Refugees and the War for Independence in Guinea-Bissau
Following the massacre of more than 50 striking dockworkers at the Pidjiguiti docks in Bissau, the capital of colonial Portuguese Guinea, the Partido Africano para a Independência da Guiné e Cabo Verde (PAIGC) established a base in Conakry, the capital of independent Guinea, with the aim of fighting for national liberation. The PAIGC relied on ties across both of Portuguese Guinea’s borders (Senegal and Guinea) to carry out military operations against the Portuguese.
Equally important to the cross-border movement of independence fighters was the substantial number of refugees who fled out of Portuguese Guinea facing violence and economic devastation. Census figures between 1960 and 1970 indicate a decline of 12.4 percent of the colony’s population, but other estimates suggest over 20 percent of the population left by the end of the war. Many of these settled in border communities in southern Senegal and Guinea, although some moved farther into Gambia.
Portuguese Guineans fleeing to Senegal did so for a variety of reasons. Some cited the requisitioning of cattle and harassment by the PAIGC forces fighting for independence, while others fled precipitously during attacks by one side or the other. One woman I interviewed in 2017 described the situation as producing never-ending fear, with women hiding in forests to avoid open areas that were more likely to be bombed. And the PAIGC’s demands for food and cattle for their war effort placed already-stretched farmers in an even more precarious position.
Arguably, however, life became even more difficult as time went by in areas that were still under Portuguese control. The PAIGC struck at Portuguese trading operations in the eastern part of the colony, making the growing and selling of peanuts difficult, and disrupting Portuguese distribution routes, while continuing to control the primary rice-growing areas and allowing little access to them.
By the close of the war, more than 100,000 Bissau-Guineans lived outside of their newly-independent state, and it was unclear how many would return to the country. Numerous refugees who had fled to Senegal and Guinea returned after hostilities ceased, but their migrations in this period were not the only noteworthy ones. Many had fled dangerously exposed villages for towns, and returned quickly to their former homes. However, those homes often needed to be rebuilt.

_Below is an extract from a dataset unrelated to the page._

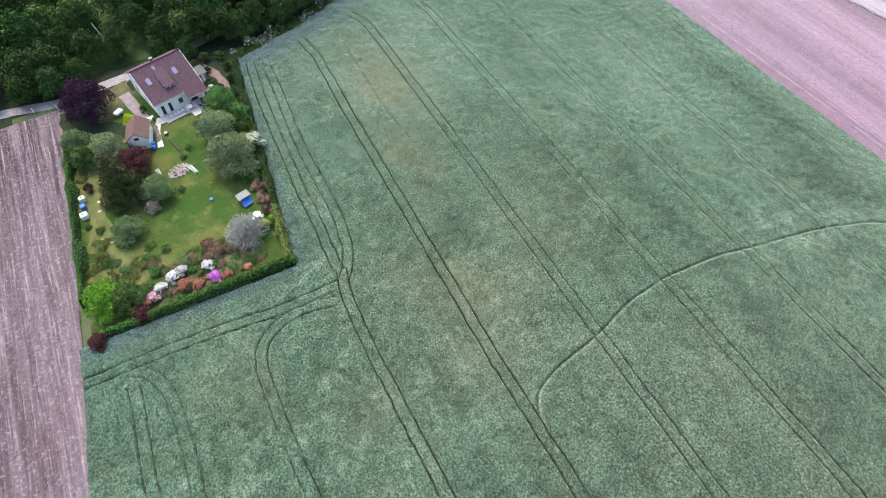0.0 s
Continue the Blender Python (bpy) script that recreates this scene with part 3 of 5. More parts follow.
def inside_crop(X, Y):
    edge = east_edge(Y) + 0.3
    garden = np.interp(Y, [-186, -129.8], [13.6, 21.3])      # line of the garden's boundary hedge
    keep = (X < edge) & (Y > south_edge(X)) & ((X < garden - 0.9) | (Y > -128.9 - (X - 21) * 0.045))
    return keep & (Y < np.interp(X, [20, 41, 49, 57], [263, 257.3, 253.4, 249.3]))


def wind_field(x, y):
    """Where wind has pressed the crop: pale ripples, denser towards the north. Pale and lush patches also put sheen and
    shade into the tone.
    """
    u, v = x * 0.86 + y * 0.50, -x * 0.50 + y * 0.86
    warp = 1.2 * (vnoise(x, y, 9, 61) - 0.5)
    ripple = 0.60 * vnoise((u + warp) * 0.75, v + warp, 2.3, 62) + 0.40 * vnoise(u, v + warp, 0.8, 63)
    ripple = np.clip((ripple - 0.53) * 5.0, 0, 1) - 0.5 * np.clip((0.40 - ripple) * 4.0, 0, 1)      # scattered pale clumps, fewer dark hollows
    amount = np.clip(vnoise(x, y, 17, 64) * 1.8 - 0.4, 0, 1) * (0.42 + 0.24 * np.clip((y + 120) / 60, 0, 1) + 0.20 * np.clip((y + 40) / 80, 0, 1)) * (1 - 0.45 * np.clip((y - 75) / 30, 0, 1))
    amount = np.maximum(amount, 0.95 * np.clip((y - 165) / 35, 0, 1.0) * np.clip((x + 60) / 30, 0, 1))
    P = np.stack([x, y], 1)
    pale, lush = patches(P, PALE_PATCHES, 9.0, 66), patches(P, LUSH_DARK_PATCHES, 9.0, 67)
    mottle = 0.26 * (vnoise(u + warp, v, 5.0, 68) - 0.5) + 0.14 * (vnoise(x, y * 0.08, 1.6, 73) - 0.5) + 0.34 * (vnoise(u * 0.8, v, 0.9, 70) - 0.5)
    amount = amount * (1 - 0.75 * pale)
    return np.clip(0.44 + 0.62 * ripple * amount + mottle * (0.9 - 0.5 * pale) + 0.32 * pale - 0.34 * lush, 0, 1)


def canopy(x, y):
    return 0.30 * (wind_field(x, y) - 0.46) + 0.15 * (vnoise(x + 0.55 * y, y * 0.9, 5.5, 1) - 0.5) + 0.13 * (vnoise(x, y, 2.4, 2) - 0.5) + 0.13 * (vnoise(x, y, 1.0, 3) - 0.5)


def give(me, f, repeat=1):
    for name, values in f.items():
        me.attributes.new(name, "FLOAT", "POINT").data.foreach_set("value", np.repeat(values, repeat).astype(np.float32))


def build_crop():
    xs = []
    for k in range(-5, 3):
        xs += list(np.arange(15.0 * k - 2.4, 15.0 * k + 2.4, 0.13))
        xs += list(np.arange(15.0 * k + 2.4, 15.0 * (k + 1) - 2.4, (0.36 if k < -1 else 0.28) if k < 0 else (0.17 if k == 0 else 0.26))) if k < 2 else list(np.r_[np.arange(32.4, 42, 0.28), np.arange(42, 52.6, 0.16), np.arange(52.6, 59.8, 0.28)])
    xs = np.array(sorted(xs))
    west = np.linspace(0, 1, 13)[:-1]
    ys = np.r_[np.arange(-207, -131, 0.36), np.arange(-131, -114, 0.20), np.arange(-114, -101, 0.32), np.arange(-101, -79, 0.19), np.arange(-79, -44, 0.5), np.arange(-44, 78, 0.42), np.arange(78, 263, 0.6)]
    n, m = len(west), len(xs)
    X = np.zeros((len(ys), n + m))
    Y = np.repeat(ys[:, None], n + m, 1)
    w = west_edge(ys)
    X[:, :n] = w[:, None] + ((xs[0] - 0.4) - w)[:, None] * west
    X[:, n:] = xs
    X[:, :n] += 0.25 * (vnoise(Y[:, :n], Y[:, :n] * 0, 2.0, 8) - 0.5) * (west == 0)
    e, rim = east_edge(ys) + 0.3 * (vnoise(ys, ys * 0, 2.5, 5) - 0.5), np.nonzero(xs > 52.6)[0]
    stretch = np.where(e > 54.5, (e - 52.6) / (xs.max() - 52.6), 1.0)
    X[:, n + rim] = 52.6 + (xs[rim][None] - 52.6) * stretch[:, None]
    P = np.stack([X, Y], -1).reshape(-1, 2)
    f = crop_fields(P)
    z = canopy(P[:, 0], P[:, 1]) + 0.05 * (rng.random(len(P)) - 0.5)
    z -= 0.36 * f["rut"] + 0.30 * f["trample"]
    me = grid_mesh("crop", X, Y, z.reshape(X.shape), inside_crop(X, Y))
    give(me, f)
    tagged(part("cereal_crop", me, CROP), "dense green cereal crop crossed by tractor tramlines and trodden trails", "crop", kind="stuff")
    # standing ears and leaves over the canopy
    count = 360000
    P = np.stack([rng.uniform(-82, 59.5, count), rng.uniform(-206, 262, count)], 1)
    P = P[inside_crop(P[:, 0], P[:, 1]) & (P[:, 0] > west_edge(P[:, 1]) + 0.2) & (P[:, 0] < east_edge(P[:, 1]) - 0.5)]
    f = crop_fields(P)
    ok = (f["rut"] < 0.3) & (f["trample"] < 0.02)
    P, f = P[ok], {k: v[ok] for k, v in f.items()}
    c = np.c_[P, canopy(P[:, 0], P[:, 1])]
    k = len(c)
    a, r = rng.uniform(0, math.tau, k), rng.uniform(0.09, 0.19, k)
    lean = 1.1 + 2.6 * (vnoise(c[:, 0], c[:, 1], 7.0, 71) - 0.5) + rng.normal(0, 0.35, k)     # which way the stalks bow
    bow = rng.uniform(0.03, 0.20, k)
    foot = [c + np.stack([r * np.cos(a + q), r * np.sin(a + q), 0 * a - 0.20], 1) for q in (0, 2.09, 4.19)]
    tip = c + np.stack([bow * np.cos(lean), bow * np.sin(lean), rng.uniform(0.18, 0.44, k)], 1)
    v = np.stack([*foot, tip], 1).reshape(-1, 3)
    base = 4 * np.arange(k)[:, None]
    tris = np.stack([base + [0, 1, 3], base + [1, 2, 3], base + [2, 0, 3]], 1).reshape(-1, 3)
    me = quad_mesh("blades", v, tris)
    give(me, {q: f[q] for q in ("dry", "russet", "ripe", "headland", "wind", "lush")}, 4)
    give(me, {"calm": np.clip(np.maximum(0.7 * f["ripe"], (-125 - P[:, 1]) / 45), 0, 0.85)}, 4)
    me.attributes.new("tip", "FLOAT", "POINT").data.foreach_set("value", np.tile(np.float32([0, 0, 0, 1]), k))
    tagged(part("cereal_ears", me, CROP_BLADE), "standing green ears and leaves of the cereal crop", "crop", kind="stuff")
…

Many in the liberated areas controlled by the PAIGC had established new villages in the forest to escape Portuguese bombing, but after the war returned to re-establish villages in or near their former locations in open country. All this planning and construction activity generally occurred at the expense of agriculture and meant that roughly 90 percent of the food in Guinea-Bissau in the year after independence had to be imported.
Most estimates of the Bissau-Guinean population in Senegal indicate that about half of the refugee population returned in the years after the war. Similar percentages of Fulbe refugees returned to their former villages from southern Senegal to rebuild their lives. But by the same token, roughly half stayed in Senegal, where they had joined family during the war and/or established new connections.
After the close of the war, there was a great deal of tension between former PAIGC and former Portuguese soldiers. PAIGC soldiers killed former Portuguese soldiers, political opponents, and coup plotters throughout the late 1970s. Oral histories I conducted in 2017 support the idea that the PAIGC government targeted ex-Portuguese troops, even sending its own soldiers into Senegal to search for them there. Several from Guinea-Bissau reported of the PAIGC searching for “traitors” in Senegal, and Bissau-Guinean news reports in the weeks following Nino Vieira’s 1980 coup alleged massacres of former Portuguese soldiers—the ending of which was one of the coup’s stated objectives.
Even as about 50,000 returned home, some soldiers fled to Senegal to avoid persecution. One former Portuguese soldier crossed the border to the village of Medina Ndoondi, where he already had family. Typically, the PAIGC searched for ex-soldiers who had played more prominent roles during the war. Two soldiers I spoke with both stated that while the PAIGC targeted ex-Portuguese soldiers, no one in a position to do anything about it knew about their participation in the war. Many of these former Portuguese soldiers returned to Guinea-Bissau in the years following independence, when they believed the political climate was less fraught.
For both those who fled during the war and those who fled after, their ties in Guinea-Bissau remained strong. This allowed them to profit economically from cross-border networks and create opportunities for themselves and their extended family on both sides of the border. Very few people severed their ties with Guinea-Bissau entirely, and some still consider themselves Bissau-Guinean despite living in Senegal for half a century.